Jennings House // 1949

Tucked away on an un-assuming side street in South Brookline, you will find this oddly fascinating home. Without architectural history knowledge, you may think it is just a normal 1940s house, but it’s actually a Lustron House! Between 1948 and 1950, the Lustron Corp. built prefabricated metal homes across the U.S. as part of an effort to combat the housing shortage for returning soldiers post–World War II. Despite these futuristic homes being considered low-maintenance and highly durable, only about 2,500 were constructed, as the structures were seen as too costly and complex to manufacture and assemble. The homes came in just three models and came in four available colors: “Surf Blue,” “Dove Gray,” “Maize Yellow,” and “Desert Tan”. The home is covered in porcelain enamel metal panels set into a steel frame which can be replaced when damaged. At the interior, the homes had metal-paneled interior walls with mostly pocket-doors for space saving. This home in Brookline was built for Edmond and Helen Jennings, in the Westchester model in the Desert Tan color. The only major alteration is the enclosure of the porch, but it retains a high degree of integrity from when it was assembled in 1949.

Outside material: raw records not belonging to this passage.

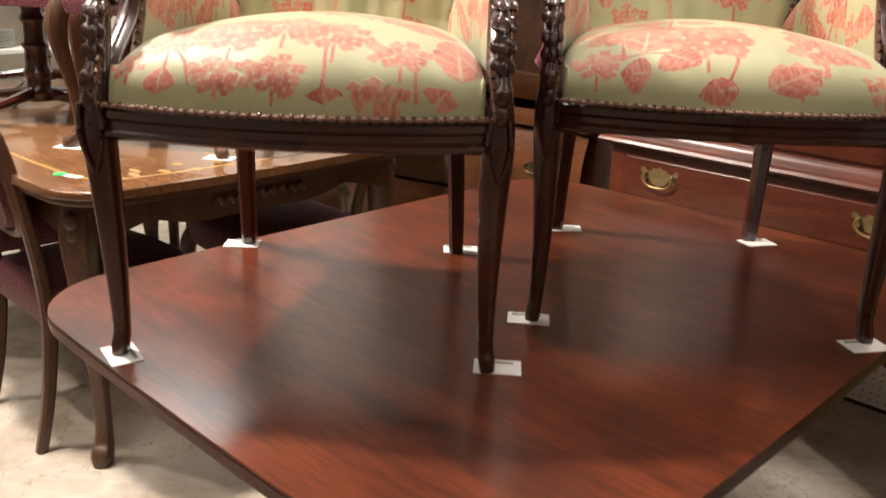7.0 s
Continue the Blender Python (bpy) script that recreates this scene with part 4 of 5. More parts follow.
def small_chest():
    t = thing("chest", pose(0, 0, 0), "dark walnut chest on bracket feet standing on the marble top", "chest")
    x0, x1, y0, y1, z = -0.56, -0.10, 1.082, 1.62, 0.799
    part("body", boxed(x0, y0 + 0.012, z + 0.075, x1 - 0.01, y1, z + 0.62, bevel=0.004), M_DARKWOOD, t)
    side = [(x0, z), (x0 + 0.075, z), (x0 + 0.095, z + 0.045), (x1 - 0.115, z + 0.045), (x1 - 0.095, z), (x1, z), (x1, z + 0.09), (x0, z + 0.09)]
    part("base_side", plate(bmesh.new(), side, "y", y0, y0 + 0.02, 0.002), M_DARKWOOD, t)
    front = [(y0 + 0.001, z), (y0 + 0.11, z), (y0 + 0.13, z + 0.03), (y1 - 0.13, z + 0.03), (y1 - 0.11, z), (y1, z), (y1, z + 0.09), (y0 + 0.001, z + 0.09)]
    part("base_front", plate(bmesh.new(), front, "x", x1 - 0.02, x1 + 0.004, 0.002), M_WALNUT, t)
    for k, zz in enumerate((0.095, 0.118, 0.142)):
        part("moulding", boxed(x1 - 0.008, y0, z + zz, x1 + 0.010 - 0.004 * k, y1, z + zz + 0.016, bevel=0.006, seg=3), M_WALNUT, t)
    for k in range(2):
        part("drawer", boxed(x1 - 0.012, y0 + 0.03, z + 0.18 + 0.22 * k, x1 + 0.006, y1 - 0.03, z + 0.37 + 0.22 * k, bevel=0.004), M_BURL, t)
    part("top", boxed(x0 - 0.01, y0 - 0.01, z + 0.62, x1 + 0.015, y1 + 0.01, z + 0.645, bevel=0.006), M_DARKWOOD, t)
    return t


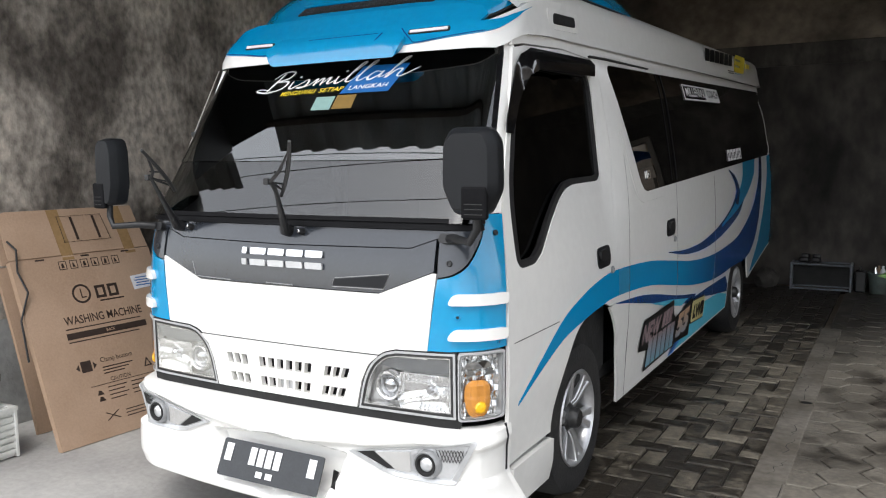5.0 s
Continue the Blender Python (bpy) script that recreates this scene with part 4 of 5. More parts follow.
    part("sticker", sheet([(3.22, 1.846), (4.42, 1.884), (4.42, 1.985), (3.22, 1.947)], lay, 0.001, glass_up, [[(3.25, 1.856), (3.92, 1.877), (3.92, 1.961), (3.25, 1.940)]], 0.1), INK_WHITE, bus, "white-framed sticker on the side window")
    run = lay if sg > 0 else (lambda u, v, w: lay(7.64 - u, v, w))
    part("lettering", words("MILLENIAL", run, 3.29, 1.873, 0.060, 0.60, lift=0.004, lean=0.034, bold=0.02), INK_WHITE, bus)
    part("lettering", words("COACH", run, 3.98, 1.898, 0.056, 0.40, lift=0.0045, lean=0.034, bold=0.01), INK_BLACK, bus)
    for k in range(5):
        part("sticker", sheet([(4.38 + 0.125 * k, 1.435 + 0.004 * k), (4.48 + 0.125 * k, 1.438 + 0.004 * k), (4.48 + 0.125 * k, 1.525 + 0.004 * k), (4.38 + 0.125 * k, 1.522 + 0.004 * k)], lay, 0.001, glass_up,
                               [[(4.41 + 0.125 * k, 1.46), (4.45 + 0.125 * k, 1.46), (4.45 + 0.125 * k, 1.50 + 0.004 * k), (4.41 + 0.125 * k, 1.50 + 0.004 * k)]]), INK_WHITE, bus, "small white window sticker")
    part("window_bar", sheet([(2.705, 1.345), (2.725, 1.345), (2.725, 1.96), (2.705, 1.96)], lay, 0.004, 0.002, (), 0.1), RAIL, bus, "dark sliding-pane divider")
    part("window_bar", sheet([(2.60, 1.345), (2.612, 1.345), (2.612, 1.96), (2.60, 1.96)], lay, 0.002, 0.0, (), 0.1), RAIL, bus)
    part("window_latch", sheet(rounded([(2.075, 1.365), (2.135, 1.368), (2.135, 1.415), (2.075, 1.412)], 0.008), lay, 0.006, 0.004, [rounded([(2.087, 1.373), (2.123, 1.375), (2.123, 1.404), (2.087, 1.402)], 0.005)], 0.02), CHROME, bus, "small window catch")
    # roof-side name: plain black blocks and a yellow figure
    e = 0.03
    for k in range(6):
        y0, z0, wd = 4.07 + 0.185 * k, 2.178 + 0.0085 * k, 0.138
        part("roof_letter", sheet([(y0, z0), (y0 + wd, z0 + 0.008), (y0 + wd + 0.012, z0 + 0.100), (y0 + 0.012, z0 + 0.092)], lay, 0.003, 0.0245, (), 0.1), INK_BLACK, bus, "plain black block of a name")
    for k in range(3):
        part("roof_letter", sheet([(4.98, 2.176 - 0.016 * k), (5.22, 2.188 - 0.016 * k), (5.22, 2.196 - 0.016 * k), (4.98, 2.184 - 0.016 * k)], lay, 0.003, 0.024), INK_BLACK, bus)
    part("roof_patch", sheet([(5.02, 2.126), (6.10, 2.150), (6.12, 2.205), (5.30, 2.185)], lay, 0.003, 0.0225, (), 0.1), TEAL, bus, "teal patch under the roof name")
    part("roof_figure", sheet(rounded([(5.24, 2.190), (5.70, 2.208), (5.74, 2.355), (5.26, 2.340)], 0.04), lay, 0.003, 0.0265, [[(5.26, 2.235), (5.50, 2.242), (5.50, 2.262), (5.26, 2.255)], [(5.26, 2.288), (5.52, 2.295), (5.52, 2.315), (5.26, 2.308)]], 0.05), INK_YELLOW, bus, "plain yellow figure on the roof side")
    part("roof_figure", sheet([(5.80, 2.270), (6.00, 2.276), (6.00, 2.315), (5.80, 2.309)], lay, 0.003, 0.026), INK_YELLOW, bus)
    # panel gaps
    for pts in ([(1.7045, 0.285), (1.708, 0.285), (1.696, 0.66), (1.7, 1.0), (1.690, 1.50), (1.689, 1.50), (1.6978, 1.0), (1.6935, 0.66)], [(2.688, 0.60), (2.6905, 0.60), (2.6635, 1.325), (2.661, 1.325)], [(3.818, 0.44), (3.821, 0.44), (3.776, 1.34), (3.773, 1.34)]):
        part("panel_gap", sheet(pts, lay, 0.001, 0.0075, (), 0.1), SEAM, bus)
    # pressed crease round the window's front corner
    part("crease", sheet(ribbon([(1.70, 1.62), (1.76, 1.46), (1.83, 1.33), (1.92, 1.262), (2.05, 1.246), (2.4, 1.258)], [(1.704, 1.622), (1.766, 1.463), (1.838, 1.335), (1.923, 1.268), (2.05, 1.252), (2.4, 1.262)], 5), lay, 0.003, 0.0035, (), 0.1), WHITE, bus, smooth=True)
    # pressed crease along the body
    part("crease", sheet([(0.33, 0.8395), (0.76, 0.8395), (0.76, 0.8425), (0.33, 0.8425)], lay, 0.004, 0.0042, (), 0.1), SEAM, bus, smooth=True)
    # door handles in recessed cups, with locks
    for y, z, wd, ly, lz in ((1.243, 0.986, 0.178, 1.434, 0.965), (2.443, 1.024, 0.178, 2.612, 1.000)):
        cup = part("handle_cup", sheet(rounded([(y, z), (y + wd, z + 0.005), (y + wd, z + 0.100), (y, z + 0.095)], 0.038, 6), lay, 0.006, 0.007, (), 0.03), MIRROR_BLACK, bus, "black recessed door handle", smooth=True)
        part("handle_grip", sheet(rounded([(y + 0.014, z + 0.038), (y + wd * 0.72, z + 0.040), (y + wd * 0.72, z + 0.086), (y + 0.014, z + 0.083)], 0.025, 5), lay, 0.012, 0.020, (), 0.03), BLACK, cup, smooth=True)
        c = lay(ly, lz, 0.005)
        m = Matrix.Translation(c) @ Matrix.Rotation(sg * math.pi / 2, 4, "Y")
        part("lock", lathe(bmesh.new(), [(0, 0.006), (0.009, 0.006), (0.012, 0.010), (0.017, 0.008), (0.018, 0.0)], m, 20), LAMP_BROW, bus, "small dull metal lock", smooth=True)
    # weather visor over the cab door window
    vis = [(0.452, 1.578), (0.510, 1.575), (0.60, 1.70), (0.70, 1.800), (0.80, 1.828), (1.455, 1.850), (1.490, 1.905), (1.46, 1.928), (0.74, 1.906), (0.66, 1.878), (0.60, 1.83), (0.458, 1.61)]
    def flare(y, z, w):
        k = max(0.0, min(1.0, (1.93 - z) / 0.085)) * min(1.0, max(0.0, (y - 0.66) / 0.10))
        return lay(y, z, w + 0.016 * math.sqrt(max(0.0, 1 - (1 - k) ** 2)))
    part("weather_visor", sheet(vis, flare, 0.004, 0.012, (), 0.04), GLOSS_BLACK, bus, "gloss black weather visor over the window", smooth=True)
    part("mud_flap", cuboid((min(sg * 0.60, sg * 0.80), 5.33, 0.12), (max(sg * 0.60, sg * 0.80), 5.345, 0.42)), BLACK, bus, "black rubber mud flap")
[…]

What do you think of this iconic 1940s home and style?

Melnick House // 1935

Built in 1935 (the same year as the Webber House in the last post), the Melnick House in South Brookline shows how the historically oriented designs of colonial New England converged with the Modern principles brought over from the Bauhaus movement from Germany. The 1930s were an interesting time for residential design around Boston as the two diverging styles were often located in the same neighborhoods. The Melnick House was designed by architect Samuel Glaser for Edward S. T. Melnick and his wife, Ethyle Melnick. Edward worked in Downtown Boston as the assistant division manager at Filene’s department store. Architect Samuel Glaser (1902-1983) was born in Riga, Latvia and at the age of four came to the United States with his family, settling in Brookline. He studied architecture at MIT and started his own practice in Boston a niche as a designer of moderately priced homes, particularly in the expanding suburbs where young Jewish families had begun living. The Melnick home combines the austere stucco walls and lack of applied ornament typical of late 1930s Modern architecture in the Boston area with a hipped-roof main block and flanking wings more commonly associated with traditional style houses of the same period. The home features a vertical glass block window which illuminates the interior stair hall.